[AIM]
Please write the listing below out again exactly, leaving every picture behind.

[PROVIDED MATERIAL]
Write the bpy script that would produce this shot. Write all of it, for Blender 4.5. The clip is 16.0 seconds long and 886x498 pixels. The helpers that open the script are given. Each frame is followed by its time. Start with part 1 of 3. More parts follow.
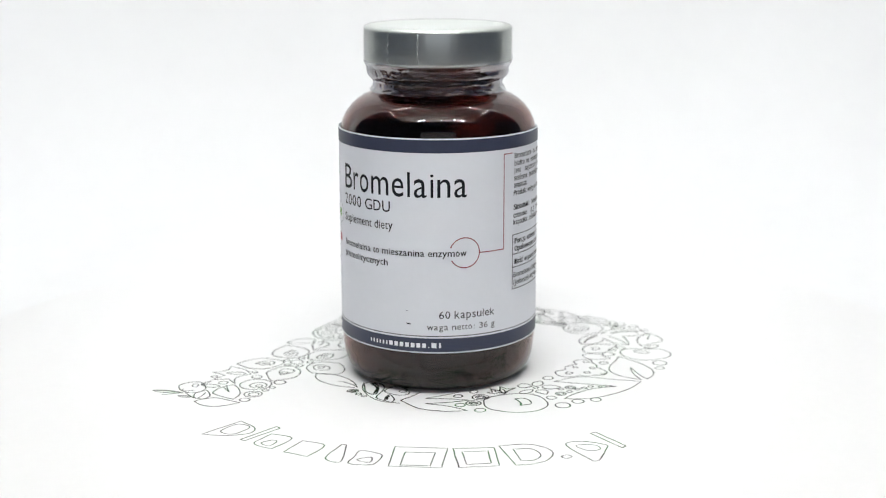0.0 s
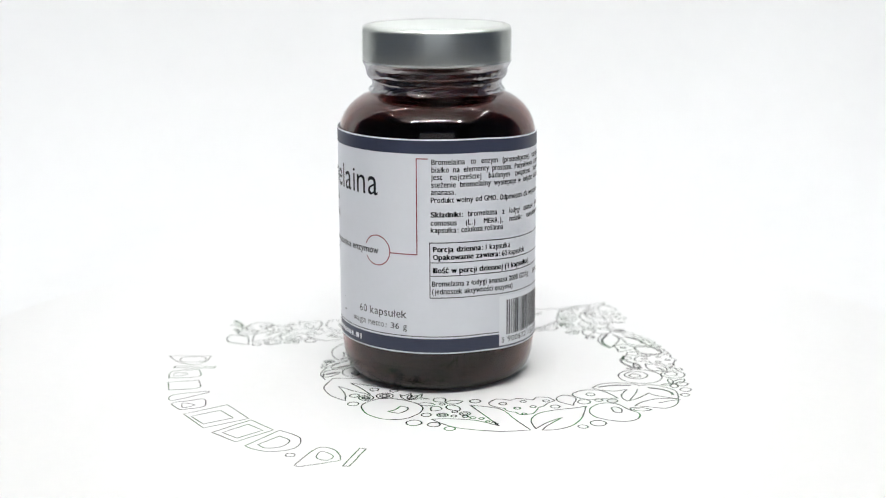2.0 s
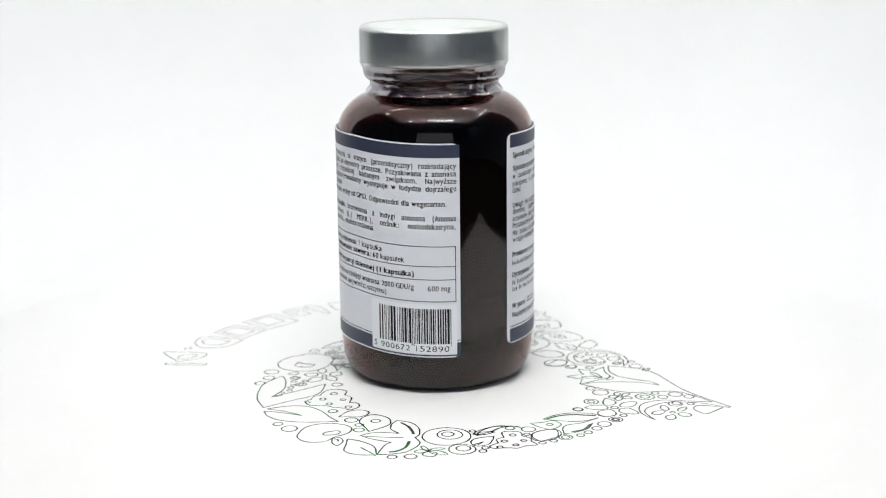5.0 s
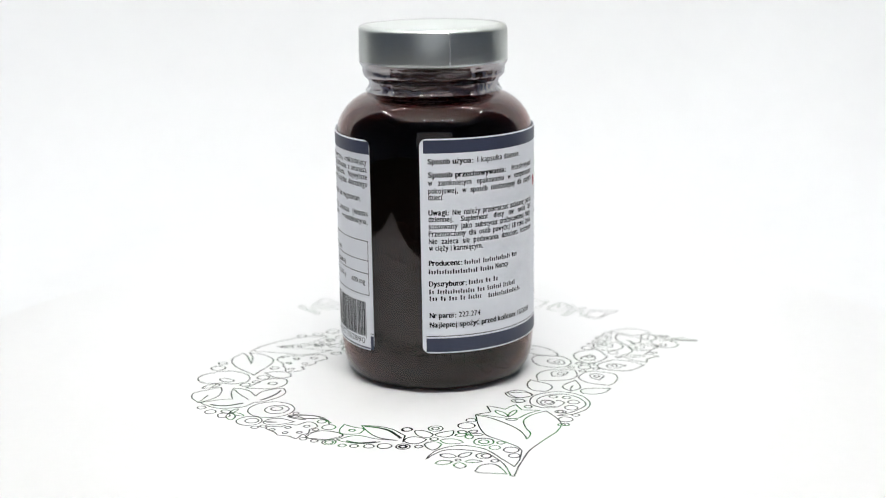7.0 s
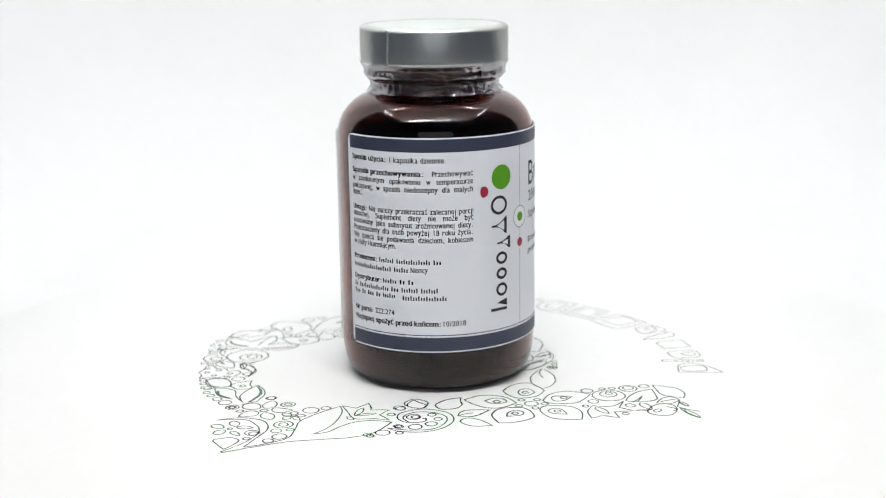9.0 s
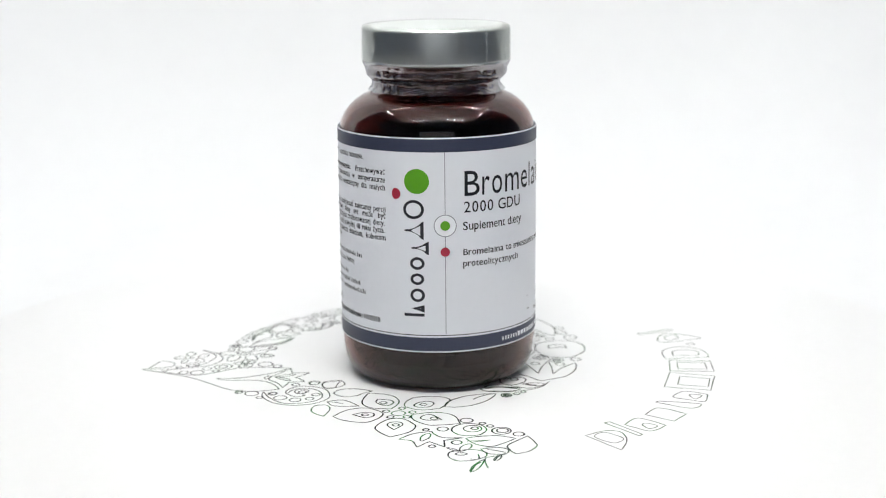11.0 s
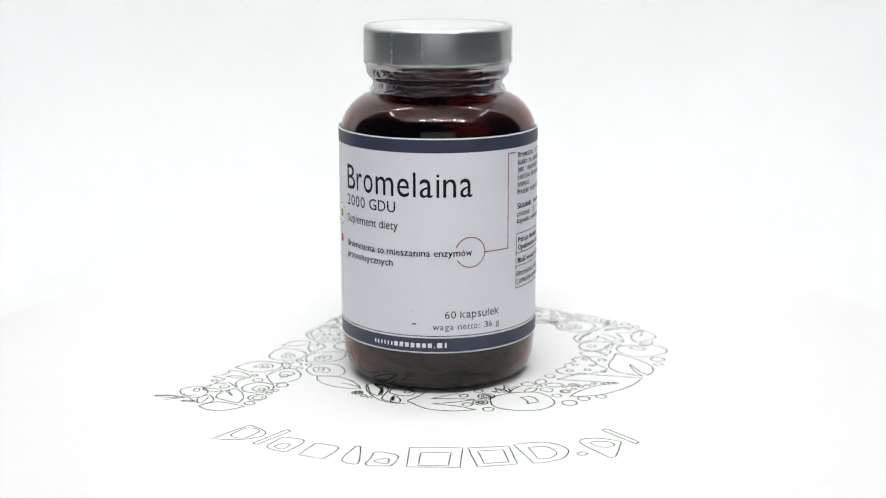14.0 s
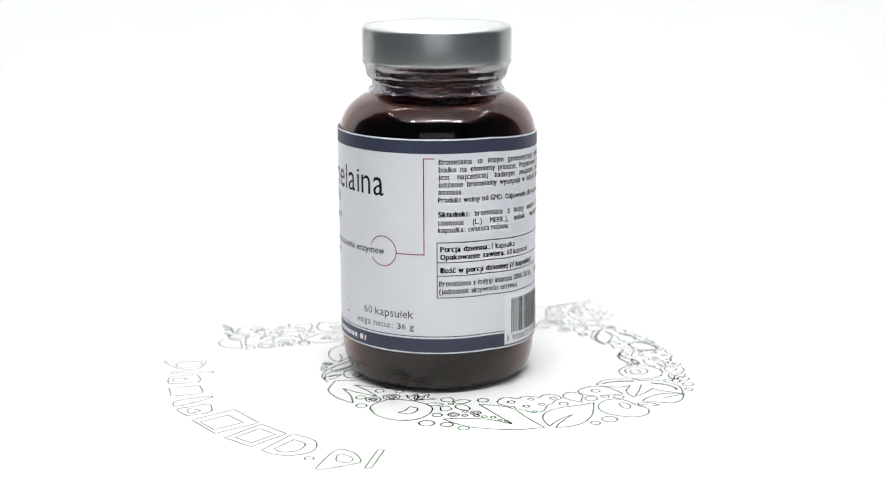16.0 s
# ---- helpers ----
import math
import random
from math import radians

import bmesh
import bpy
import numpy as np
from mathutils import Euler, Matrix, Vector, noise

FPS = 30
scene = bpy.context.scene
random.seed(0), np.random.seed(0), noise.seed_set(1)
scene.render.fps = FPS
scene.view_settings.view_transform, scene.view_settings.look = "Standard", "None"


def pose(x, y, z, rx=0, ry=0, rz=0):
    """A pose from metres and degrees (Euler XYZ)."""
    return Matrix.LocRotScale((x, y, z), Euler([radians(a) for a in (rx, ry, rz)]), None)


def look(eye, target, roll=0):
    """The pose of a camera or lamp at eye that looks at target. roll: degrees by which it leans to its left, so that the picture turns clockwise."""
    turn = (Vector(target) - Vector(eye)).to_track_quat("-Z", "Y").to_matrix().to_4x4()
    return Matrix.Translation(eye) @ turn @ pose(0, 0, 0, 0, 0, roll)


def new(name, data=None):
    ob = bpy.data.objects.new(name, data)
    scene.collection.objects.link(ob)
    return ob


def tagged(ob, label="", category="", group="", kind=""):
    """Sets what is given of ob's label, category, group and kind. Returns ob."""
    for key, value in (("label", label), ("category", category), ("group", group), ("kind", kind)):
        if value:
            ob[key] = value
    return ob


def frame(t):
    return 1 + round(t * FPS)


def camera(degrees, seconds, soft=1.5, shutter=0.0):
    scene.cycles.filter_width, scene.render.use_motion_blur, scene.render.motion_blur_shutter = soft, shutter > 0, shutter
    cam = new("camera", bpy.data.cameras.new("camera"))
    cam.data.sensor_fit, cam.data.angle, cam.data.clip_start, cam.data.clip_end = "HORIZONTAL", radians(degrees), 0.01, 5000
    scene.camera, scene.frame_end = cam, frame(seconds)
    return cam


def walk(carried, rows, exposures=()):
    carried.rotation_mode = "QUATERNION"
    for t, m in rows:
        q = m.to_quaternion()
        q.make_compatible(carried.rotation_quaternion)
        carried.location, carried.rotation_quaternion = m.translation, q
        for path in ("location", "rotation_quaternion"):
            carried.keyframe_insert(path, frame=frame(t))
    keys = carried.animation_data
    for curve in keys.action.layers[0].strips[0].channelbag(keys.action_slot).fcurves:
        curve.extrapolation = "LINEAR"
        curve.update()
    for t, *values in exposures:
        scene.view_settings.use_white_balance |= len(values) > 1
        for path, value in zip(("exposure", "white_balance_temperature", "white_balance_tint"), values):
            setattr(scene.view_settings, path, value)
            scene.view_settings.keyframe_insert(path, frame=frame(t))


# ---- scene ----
MM = 0.001

# ---- camera ----
cam = camera(34.65, 16.0, 1.0)
EYE = (0.0, -0.44, 0.1425)
AIM = (0.00396, 0.53322, -0.08735)
walk(cam, [(0.0, look(EYE, AIM, -0.50)), (16.0, look(EYE, AIM, -0.50))],
     exposures=[(0.0, 0.37), (15.9, 0.37), (16.0, 0.52)])
cam.data.dof.use_dof, cam.data.dof.focus_distance, cam.data.dof.aperture_fstop = True, 0.405, 13.5

# turn of the card and the bottle on it, in degrees, second by second
TURN = [(0, 0.1), (0.5, -12.3), (1, -25.2), (1.5, -36.8), (2, -50.4), (2.5, -62.3), (3, -75.6), (3.5, -87.6),
        (4, -102.0), (4.62, -117.7), (5.25, -133.5), (5.88, -149.3), (6.5, -164.7), (7, -178.8), (7.5, -190.0), (8, -202.7),
        (8.5, -215.6), (9, -228.6), (9.62, -244.3), (10.25, -260.0), (10.88, -275.8), (11.5, -291.5), (12, -304.1), (12.5, -317.4),
        (13, -330.3), (13.5, -343.6), (14, -356.7), (14.5, -368.8), (15, -382.2), (15.5, -394.0), (16, -406.5)]

# ---- light ----
# even pale glow, let in by the room's added opening to lift dark reflections
world = bpy.data.worlds.new("fill_glow")
scene.world = world
world.use_nodes = True
world.node_tree.nodes["Background"].inputs[0].default_value = (0.6, 0.62, 0.66, 1)
world.node_tree.nodes["Background"].inputs[1].default_value = 0.7


def lamp(name, size_x, size_y, watts, m, colour=(1, 1, 1)):
    data = bpy.data.lights.new(name, "AREA")
    data.shape, data.size, data.size_y, data.energy, data.color = "RECTANGLE", size_x, size_y, watts, colour
    ob = new(name, data)
    ob.matrix_world = m
    return ob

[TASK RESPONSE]
Write the bpy script that would produce this shot. Write all of it, for Blender 4.5. The clip is 16.0 seconds long and 886x498 pixels. The helpers that open the script are given. Each frame is followed by its time. Start with part 1 of 3. More parts follow.
0.0 s
2.0 s
5.0 s
7.0 s
9.0 s
11.0 s
14.0 s
16.0 s
# ---- helpers ----
import math
import random
from math import radians

import bmesh
import bpy
import numpy as np
from mathutils import Euler, Matrix, Vector, noise

FPS = 30
scene = bpy.context.scene
random.seed(0), np.random.seed(0), noise.seed_set(1)
scene.render.fps = FPS
scene.view_settings.view_transform, scene.view_settings.look = "Standard", "None"


def pose(x, y, z, rx=0, ry=0, rz=0):
    """A pose from metres and degrees (Euler XYZ)."""
    return Matrix.LocRotScale((x, y, z), Euler([radians(a) for a in (rx, ry, rz)]), None)


def look(eye, target, roll=0):
    """The pose of a camera or lamp at eye that looks at target. roll: degrees by which it leans to its left, so that the picture turns clockwise."""
    turn = (Vector(target) - Vector(eye)).to_track_quat("-Z", "Y").to_matrix().to_4x4()
    return Matrix.Translation(eye) @ turn @ pose(0, 0, 0, 0, 0, roll)


def new(name, data=None):
    ob = bpy.data.objects.new(name, data)
    scene.collection.objects.link(ob)
    return ob


def tagged(ob, label="", category="", group="", kind=""):
    """Sets what is given of ob's label, category, group and kind. Returns ob."""
    for key, value in (("label", label), ("category", category), ("group", group), ("kind", kind)):
        if value:
            ob[key] = value
    return ob


def frame(t):
    return 1 + round(t * FPS)


def camera(degrees, seconds, soft=1.5, shutter=0.0):
    scene.cycles.filter_width, scene.render.use_motion_blur, scene.render.motion_blur_shutter = soft, shutter > 0, shutter
    cam = new("camera", bpy.data.cameras.new("camera"))
    cam.data.sensor_fit, cam.data.angle, cam.data.clip_start, cam.data.clip_end = "HORIZONTAL", radians(degrees), 0.01, 5000
    scene.camera, scene.frame_end = cam, frame(seconds)
    return cam


def walk(carried, rows, exposures=()):
    carried.rotation_mode = "QUATERNION"
    for t, m in rows:
        q = m.to_quaternion()
        q.make_compatible(carried.rotation_quaternion)
        carried.location, carried.rotation_quaternion = m.translation, q
        for path in ("location", "rotation_quaternion"):
            carried.keyframe_insert(path, frame=frame(t))
    keys = carried.animation_data
    for curve in keys.action.layers[0].strips[0].channelbag(keys.action_slot).fcurves:
        curve.extrapolation = "LINEAR"
        curve.update()
    for t, *values in exposures:
        scene.view_settings.use_white_balance |= len(values) > 1
        for path, value in zip(("exposure", "white_balance_temperature", "white_balance_tint"), values):
            setattr(scene.view_settings, path, value)
            scene.view_settings.keyframe_insert(path, frame=frame(t))


# ---- scene ----
MM = 0.001

# ---- camera ----
cam = camera(34.65, 16.0, 1.0)
EYE = (0.0, -0.44, 0.1425)
AIM = (0.00396, 0.53322, -0.08735)
walk(cam, [(0.0, look(EYE, AIM, -0.50)), (16.0, look(EYE, AIM, -0.50))],
     exposures=[(0.0, 0.37), (15.9, 0.37), (16.0, 0.52)])
cam.data.dof.use_dof, cam.data.dof.focus_distance, cam.data.dof.aperture_fstop = True, 0.405, 13.5

# turn of the card and the bottle on it, in degrees, second by second
TURN = [(0, 0.1), (0.5, -12.3), (1, -25.2), (1.5, -36.8), (2, -50.4), (2.5, -62.3), (3, -75.6), (3.5, -87.6),
        (4, -102.0), (4.62, -117.7), (5.25, -133.5), (5.88, -149.3), (6.5, -164.7), (7, -178.8), (7.5, -190.0), (8, -202.7),
        (8.5, -215.6), (9, -228.6), (9.62, -244.3), (10.25, -260.0), (10.88, -275.8), (11.5, -291.5), (12, -304.1), (12.5, -317.4),
        (13, -330.3), (13.5, -343.6), (14, -356.7), (14.5, -368.8), (15, -382.2), (15.5, -394.0), (16, -406.5)]

# ---- light ----
# even pale glow, let in by the room's added opening to lift dark reflections
world = bpy.data.worlds.new("fill_glow")
scene.world = world
world.use_nodes = True
world.node_tree.nodes["Background"].inputs[0].default_value = (0.6, 0.62, 0.66, 1)
world.node_tree.nodes["Background"].inputs[1].default_value = 0.7


def lamp(name, size_x, size_y, watts, m, colour=(1, 1, 1)):
    data = bpy.data.lights.new(name, "AREA")
    data.shape, data.size, data.size_y, data.energy, data.color = "RECTANGLE", size_x, size_y, watts, colour
    ob = new(name, data)
    ob.matrix_world = m
    return ob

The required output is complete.